Hand back each line, unchanged, from the top down to the line where "q = m.to_quaternion()" sits.
▬▬▬▬▬▬
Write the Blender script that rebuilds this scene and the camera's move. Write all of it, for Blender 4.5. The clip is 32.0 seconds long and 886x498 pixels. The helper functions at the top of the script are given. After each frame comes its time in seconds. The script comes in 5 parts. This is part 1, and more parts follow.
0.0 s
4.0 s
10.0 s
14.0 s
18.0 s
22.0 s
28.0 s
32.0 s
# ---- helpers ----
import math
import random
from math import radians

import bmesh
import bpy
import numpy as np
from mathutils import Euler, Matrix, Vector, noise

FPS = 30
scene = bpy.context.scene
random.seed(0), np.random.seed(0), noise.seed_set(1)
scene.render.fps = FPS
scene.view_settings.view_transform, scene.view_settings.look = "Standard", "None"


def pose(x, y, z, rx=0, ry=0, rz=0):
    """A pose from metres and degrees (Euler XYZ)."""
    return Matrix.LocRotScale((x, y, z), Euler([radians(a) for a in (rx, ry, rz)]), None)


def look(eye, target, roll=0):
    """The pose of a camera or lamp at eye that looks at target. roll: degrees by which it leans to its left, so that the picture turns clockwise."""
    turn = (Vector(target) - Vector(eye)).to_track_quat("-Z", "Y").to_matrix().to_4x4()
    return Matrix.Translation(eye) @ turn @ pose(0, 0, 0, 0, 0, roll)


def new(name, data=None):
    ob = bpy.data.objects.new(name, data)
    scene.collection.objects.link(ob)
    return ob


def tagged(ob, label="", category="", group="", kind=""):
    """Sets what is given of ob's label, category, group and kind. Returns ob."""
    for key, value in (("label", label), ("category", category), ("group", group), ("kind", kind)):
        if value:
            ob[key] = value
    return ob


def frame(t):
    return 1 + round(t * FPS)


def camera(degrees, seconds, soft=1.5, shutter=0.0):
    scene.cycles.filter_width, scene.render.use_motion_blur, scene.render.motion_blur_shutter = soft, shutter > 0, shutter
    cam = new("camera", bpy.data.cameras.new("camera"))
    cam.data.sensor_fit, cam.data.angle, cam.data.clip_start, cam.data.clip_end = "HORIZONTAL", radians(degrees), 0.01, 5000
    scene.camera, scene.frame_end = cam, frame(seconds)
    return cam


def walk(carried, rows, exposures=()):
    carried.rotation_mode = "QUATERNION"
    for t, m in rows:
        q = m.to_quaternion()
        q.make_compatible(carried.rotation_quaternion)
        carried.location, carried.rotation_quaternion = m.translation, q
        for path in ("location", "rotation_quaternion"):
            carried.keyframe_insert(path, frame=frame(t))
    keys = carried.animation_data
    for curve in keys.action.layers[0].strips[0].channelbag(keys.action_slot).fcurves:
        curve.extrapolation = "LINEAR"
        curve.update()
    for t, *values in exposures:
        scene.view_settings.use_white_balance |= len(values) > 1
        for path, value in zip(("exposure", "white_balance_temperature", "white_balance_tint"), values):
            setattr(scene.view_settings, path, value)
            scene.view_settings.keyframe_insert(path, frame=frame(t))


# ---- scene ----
▬▬▬▬▬▬
### Problem solution
Write the Blender script that rebuilds this scene and the camera's move. Write all of it, for Blender 4.5. The clip is 32.0 seconds long and 886x498 pixels. The helper functions at the top of the script are given. After each frame comes its time in seconds. The script comes in 5 parts. This is part 1, and more parts follow.
0.0 s
4.0 s
10.0 s
14.0 s
18.0 s
22.0 s
28.0 s
32.0 s
# ---- helpers ----
import math
import random
from math import radians

import bmesh
import bpy
import numpy as np
from mathutils import Euler, Matrix, Vector, noise

FPS = 30
scene = bpy.context.scene
random.seed(0), np.random.seed(0), noise.seed_set(1)
scene.render.fps = FPS
scene.view_settings.view_transform, scene.view_settings.look = "Standard", "None"


def pose(x, y, z, rx=0, ry=0, rz=0):
    """A pose from metres and degrees (Euler XYZ)."""
    return Matrix.LocRotScale((x, y, z), Euler([radians(a) for a in (rx, ry, rz)]), None)


def look(eye, target, roll=0):
    """The pose of a camera or lamp at eye that looks at target. roll: degrees by which it leans to its left, so that the picture turns clockwise."""
    turn = (Vector(target) - Vector(eye)).to_track_quat("-Z", "Y").to_matrix().to_4x4()
    return Matrix.Translation(eye) @ turn @ pose(0, 0, 0, 0, 0, roll)


def new(name, data=None):
    ob = bpy.data.objects.new(name, data)
    scene.collection.objects.link(ob)
    return ob


def tagged(ob, label="", category="", group="", kind=""):
    """Sets what is given of ob's label, category, group and kind. Returns ob."""
    for key, value in (("label", label), ("category", category), ("group", group), ("kind", kind)):
        if value:
            ob[key] = value
    return ob


def frame(t):
    return 1 + round(t * FPS)


def camera(degrees, seconds, soft=1.5, shutter=0.0):
    scene.cycles.filter_width, scene.render.use_motion_blur, scene.render.motion_blur_shutter = soft, shutter > 0, shutter
    cam = new("camera", bpy.data.cameras.new("camera"))
    cam.data.sensor_fit, cam.data.angle, cam.data.clip_start, cam.data.clip_end = "HORIZONTAL", radians(degrees), 0.01, 5000
    scene.camera, scene.frame_end = cam, frame(seconds)
    return cam


def walk(carried, rows, exposures=()):
    carried.rotation_mode = "QUATERNION"
    for t, m in rows:
        q = m.to_quaternion()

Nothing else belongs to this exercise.